(Records from a data collection)

Start

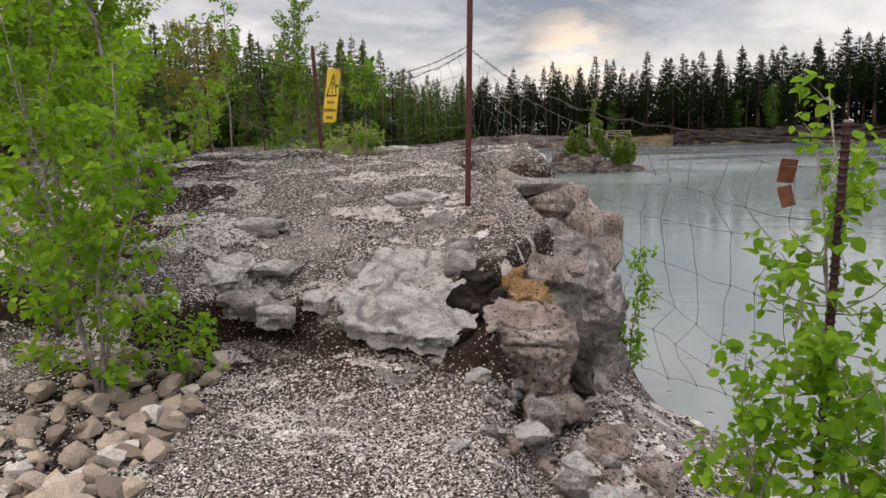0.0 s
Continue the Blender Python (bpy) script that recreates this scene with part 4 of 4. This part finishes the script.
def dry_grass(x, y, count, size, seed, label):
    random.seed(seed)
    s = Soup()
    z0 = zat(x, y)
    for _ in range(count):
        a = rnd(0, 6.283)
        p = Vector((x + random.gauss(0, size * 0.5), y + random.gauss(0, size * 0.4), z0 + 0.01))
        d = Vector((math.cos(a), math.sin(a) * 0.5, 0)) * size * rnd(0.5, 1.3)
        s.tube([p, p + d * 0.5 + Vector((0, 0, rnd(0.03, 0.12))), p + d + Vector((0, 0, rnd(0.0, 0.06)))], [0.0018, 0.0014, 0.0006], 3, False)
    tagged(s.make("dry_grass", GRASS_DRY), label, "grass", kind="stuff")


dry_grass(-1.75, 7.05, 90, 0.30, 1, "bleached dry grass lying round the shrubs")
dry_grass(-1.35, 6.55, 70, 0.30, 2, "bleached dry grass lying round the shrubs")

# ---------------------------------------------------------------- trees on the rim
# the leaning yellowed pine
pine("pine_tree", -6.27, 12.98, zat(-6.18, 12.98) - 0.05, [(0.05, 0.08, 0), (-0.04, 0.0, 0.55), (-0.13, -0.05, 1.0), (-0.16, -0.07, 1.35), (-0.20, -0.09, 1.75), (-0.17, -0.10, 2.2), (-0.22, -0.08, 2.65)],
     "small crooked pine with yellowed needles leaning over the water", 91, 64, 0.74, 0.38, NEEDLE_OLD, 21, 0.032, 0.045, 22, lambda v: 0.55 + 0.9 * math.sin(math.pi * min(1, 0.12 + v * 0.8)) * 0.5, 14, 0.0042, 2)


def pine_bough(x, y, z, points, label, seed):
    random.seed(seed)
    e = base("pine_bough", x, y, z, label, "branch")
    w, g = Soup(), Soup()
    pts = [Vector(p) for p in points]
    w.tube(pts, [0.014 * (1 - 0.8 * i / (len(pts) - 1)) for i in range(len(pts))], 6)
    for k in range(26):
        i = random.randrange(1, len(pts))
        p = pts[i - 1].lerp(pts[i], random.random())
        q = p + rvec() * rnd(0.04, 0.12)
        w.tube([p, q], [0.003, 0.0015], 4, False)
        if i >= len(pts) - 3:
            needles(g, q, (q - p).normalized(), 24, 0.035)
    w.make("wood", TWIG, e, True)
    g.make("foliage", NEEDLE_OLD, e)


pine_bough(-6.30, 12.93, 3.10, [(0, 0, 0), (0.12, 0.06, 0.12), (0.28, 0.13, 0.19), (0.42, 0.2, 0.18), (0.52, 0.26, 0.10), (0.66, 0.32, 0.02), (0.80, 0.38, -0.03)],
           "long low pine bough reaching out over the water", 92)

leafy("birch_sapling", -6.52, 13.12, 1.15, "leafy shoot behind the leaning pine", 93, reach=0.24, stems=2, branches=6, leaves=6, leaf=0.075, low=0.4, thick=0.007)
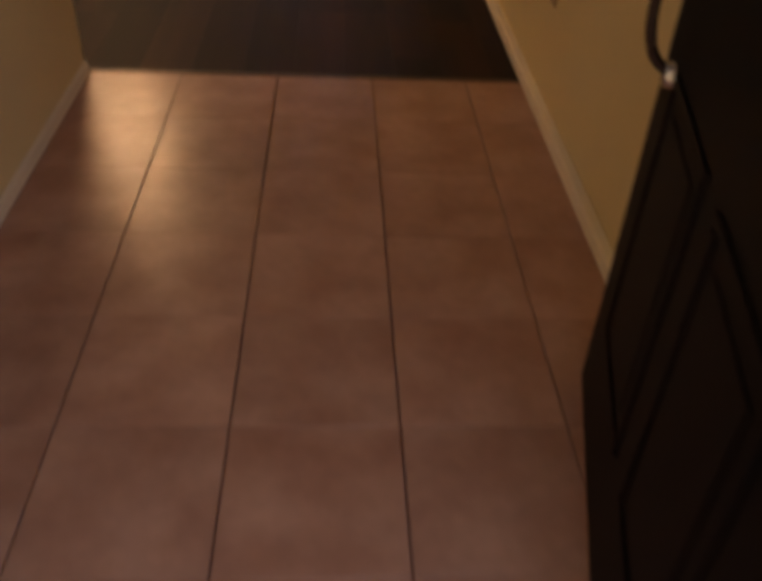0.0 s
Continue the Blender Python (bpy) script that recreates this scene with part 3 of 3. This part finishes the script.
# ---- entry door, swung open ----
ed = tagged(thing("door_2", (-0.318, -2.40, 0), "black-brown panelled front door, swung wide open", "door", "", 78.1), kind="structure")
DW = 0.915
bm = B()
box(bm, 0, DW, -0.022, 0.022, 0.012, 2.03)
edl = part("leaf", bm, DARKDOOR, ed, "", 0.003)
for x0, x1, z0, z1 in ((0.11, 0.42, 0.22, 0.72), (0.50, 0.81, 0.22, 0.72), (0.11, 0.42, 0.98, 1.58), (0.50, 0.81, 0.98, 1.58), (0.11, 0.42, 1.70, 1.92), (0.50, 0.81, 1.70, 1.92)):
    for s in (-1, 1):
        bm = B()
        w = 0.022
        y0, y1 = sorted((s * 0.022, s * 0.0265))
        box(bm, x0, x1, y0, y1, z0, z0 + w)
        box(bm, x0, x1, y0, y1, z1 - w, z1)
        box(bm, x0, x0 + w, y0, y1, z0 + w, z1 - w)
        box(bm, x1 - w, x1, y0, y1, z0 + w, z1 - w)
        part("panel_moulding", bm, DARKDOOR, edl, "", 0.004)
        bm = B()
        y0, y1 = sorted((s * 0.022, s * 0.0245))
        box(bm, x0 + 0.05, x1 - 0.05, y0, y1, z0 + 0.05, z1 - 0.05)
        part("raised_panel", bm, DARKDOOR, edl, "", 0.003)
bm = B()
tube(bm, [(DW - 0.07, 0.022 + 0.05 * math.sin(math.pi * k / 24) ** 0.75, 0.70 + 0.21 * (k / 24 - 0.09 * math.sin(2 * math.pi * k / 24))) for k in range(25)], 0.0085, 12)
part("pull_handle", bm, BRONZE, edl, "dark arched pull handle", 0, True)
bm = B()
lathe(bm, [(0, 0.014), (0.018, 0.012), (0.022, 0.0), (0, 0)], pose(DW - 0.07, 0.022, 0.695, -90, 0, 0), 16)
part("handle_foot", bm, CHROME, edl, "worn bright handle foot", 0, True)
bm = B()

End

● Work to complete
Reproduce the entries above word for word. Pictures stay out.

● Final result
0.0 s
Continue the Blender Python (bpy) script that recreates this scene with part 4 of 4. This part finishes the script.
def dry_grass(x, y, count, size, seed, label):
    random.seed(seed)
    s = Soup()
    z0 = zat(x, y)
    for _ in range(count):
        a = rnd(0, 6.283)
        p = Vector((x + random.gauss(0, size * 0.5), y + random.gauss(0, size * 0.4), z0 + 0.01))
        d = Vector((math.cos(a), math.sin(a) * 0.5, 0)) * size * rnd(0.5, 1.3)
        s.tube([p, p + d * 0.5 + Vector((0, 0, rnd(0.03, 0.12))), p + d + Vector((0, 0, rnd(0.0, 0.06)))], [0.0018, 0.0014, 0.0006], 3, False)
    tagged(s.make("dry_grass", GRASS_DRY), label, "grass", kind="stuff")


dry_grass(-1.75, 7.05, 90, 0.30, 1, "bleached dry grass lying round the shrubs")
dry_grass(-1.35, 6.55, 70, 0.30, 2, "bleached dry grass lying round the shrubs")

# ---------------------------------------------------------------- trees on the rim
# the leaning yellowed pine
pine("pine_tree", -6.27, 12.98, zat(-6.18, 12.98) - 0.05, [(0.05, 0.08, 0), (-0.04, 0.0, 0.55), (-0.13, -0.05, 1.0), (-0.16, -0.07, 1.35), (-0.20, -0.09, 1.75), (-0.17, -0.10, 2.2), (-0.22, -0.08, 2.65)],
     "small crooked pine with yellowed needles leaning over the water", 91, 64, 0.74, 0.38, NEEDLE_OLD, 21, 0.032, 0.045, 22, lambda v: 0.55 + 0.9 * math.sin(math.pi * min(1, 0.12 + v * 0.8)) * 0.5, 14, 0.0042, 2)


def pine_bough(x, y, z, points, label, seed):
    random.seed(seed)
    e = base("pine_bough", x, y, z, label, "branch")
    w, g = Soup(), Soup()
    pts = [Vector(p) for p in points]
    w.tube(pts, [0.014 * (1 - 0.8 * i / (len(pts) - 1)) for i in range(len(pts))], 6)
    for k in range(26):
        i = random.randrange(1, len(pts))
        p = pts[i - 1].lerp(pts[i], random.random())
        q = p + rvec() * rnd(0.04, 0.12)
        w.tube([p, q], [0.003, 0.0015], 4, False)
        if i >= len(pts) - 3:
            needles(g, q, (q - p).normalized(), 24, 0.035)
    w.make("wood", TWIG, e, True)
    g.make("foliage", NEEDLE_OLD, e)


pine_bough(-6.30, 12.93, 3.10, [(0, 0, 0), (0.12, 0.06, 0.12), (0.28, 0.13, 0.19), (0.42, 0.2, 0.18), (0.52, 0.26, 0.10), (0.66, 0.32, 0.02), (0.80, 0.38, -0.03)],
           "long low pine bough reaching out over the water", 92)

leafy("birch_sapling", -6.52, 13.12, 1.15, "leafy shoot behind the leaning pine", 93, reach=0.24, stems=2, branches=6, leaves=6, leaf=0.075, low=0.4, thick=0.007)
0.0 s
Continue the Blender Python (bpy) script that recreates this scene with part 3 of 3. This part finishes the script.
# ---- entry door, swung open ----
ed = tagged(thing("door_2", (-0.318, -2.40, 0), "black-brown panelled front door, swung wide open", "door", "", 78.1), kind="structure")
DW = 0.915
bm = B()
box(bm, 0, DW, -0.022, 0.022, 0.012, 2.03)
edl = part("leaf", bm, DARKDOOR, ed, "", 0.003)
for x0, x1, z0, z1 in ((0.11, 0.42, 0.22, 0.72), (0.50, 0.81, 0.22, 0.72), (0.11, 0.42, 0.98, 1.58), (0.50, 0.81, 0.98, 1.58), (0.11, 0.42, 1.70, 1.92), (0.50, 0.81, 1.70, 1.92)):
    for s in (-1, 1):
        bm = B()
        w = 0.022
        y0, y1 = sorted((s * 0.022, s * 0.0265))
        box(bm, x0, x1, y0, y1, z0, z0 + w)
        box(bm, x0, x1, y0, y1, z1 - w, z1)
        box(bm, x0, x0 + w, y0, y1, z0 + w, z1 - w)
        box(bm, x1 - w, x1, y0, y1, z0 + w, z1 - w)
        part("panel_moulding", bm, DARKDOOR, edl, "", 0.004)
        bm = B()
        y0, y1 = sorted((s * 0.022, s * 0.0245))
        box(bm, x0 + 0.05, x1 - 0.05, y0, y1, z0 + 0.05, z1 - 0.05)
        part("raised_panel", bm, DARKDOOR, edl, "", 0.003)
bm = B()
tube(bm, [(DW - 0.07, 0.022 + 0.05 * math.sin(math.pi * k / 24) ** 0.75, 0.70 + 0.21 * (k / 24 - 0.09 * math.sin(2 * math.pi * k / 24))) for k in range(25)], 0.0085, 12)
part("pull_handle", bm, BRONZE, edl, "dark arched pull handle", 0, True)
bm = B()
lathe(bm, [(0, 0.014), (0.018, 0.012), (0.022, 0.0), (0, 0)], pose(DW - 0.07, 0.022, 0.695, -90, 0, 0), 16)
part("handle_foot", bm, CHROME, edl, "worn bright handle foot", 0, True)
bm = B()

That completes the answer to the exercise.